Our Health teacher drew a grid on a sheet of butcher paper six or seven feet long.  She wrote our names into the wide column on the left and wrote the names of health-related topics in the angled row on the top.  She showed us her file cabinet, its top drawer filled readings on each topic.  The second drawer held the quizzes.  She told us to choose a topic, read the material, put it back, then take the test.  Each time we passed a test, we got to mark an X in the associated square.  We felt like we were in college, learning at our own pace, choosing our subjects without interference from adults.  Later in the year, she organized an evening field trip to see Jesus Christ, Superstar, playing the soundtrack while we read our health topics.

Mr. Simpson, our health teacher, was the only African-American person we encountered on a daily basis.  One day during square dancing, a tall ungainly boy released the hand of his partner, the only girl in the lowest class on the academic rung, in a way that signaled his disgust at having to touch her.  Mr. Simpson lit into that boy like a drill instructor cussing out a disobedient recruit.  He made clear to that boy and everyone within hearing distance that we had no business treating anyone, male or female, black or white, with anything other than the utmost respect.  Just like the poster says, I don’t remember what he was wearing or what he said, but I will never forget how it made me feel.  At Graduation, we all begged to have our mothers take pictures of us with Mr. Simpson.  We loved him.

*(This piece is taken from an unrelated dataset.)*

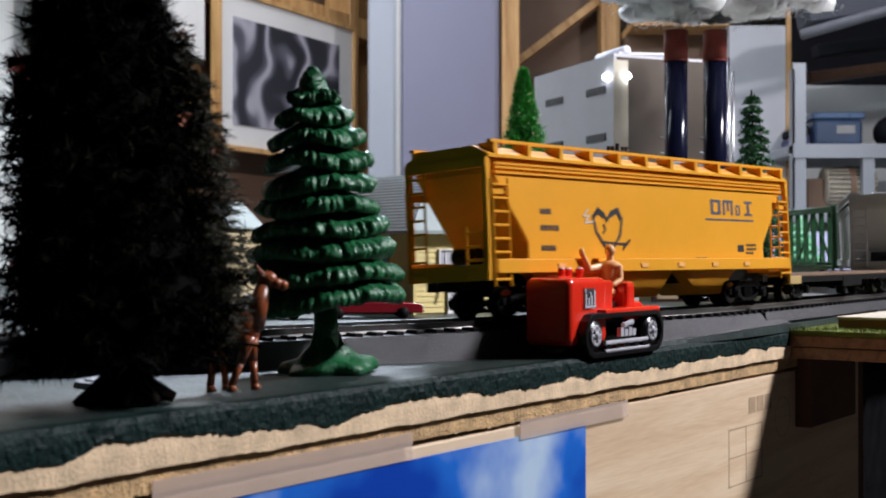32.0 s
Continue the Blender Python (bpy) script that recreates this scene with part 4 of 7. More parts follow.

And in the sixth grade, we received copies of To Kill a Mockingbird by Harper Lee.  Our teacher, much older than the Health teacher and Mr. Simpson, curled her lip as she handed it out.  She mispronounced Calpurnia as Calpurnicka, Zeebo as Zebbo.  We gathered that she wasn’t fully committed to the idea that we white children should have to read about this kind of thing.

This kind of thing being courage in the face of bigotry.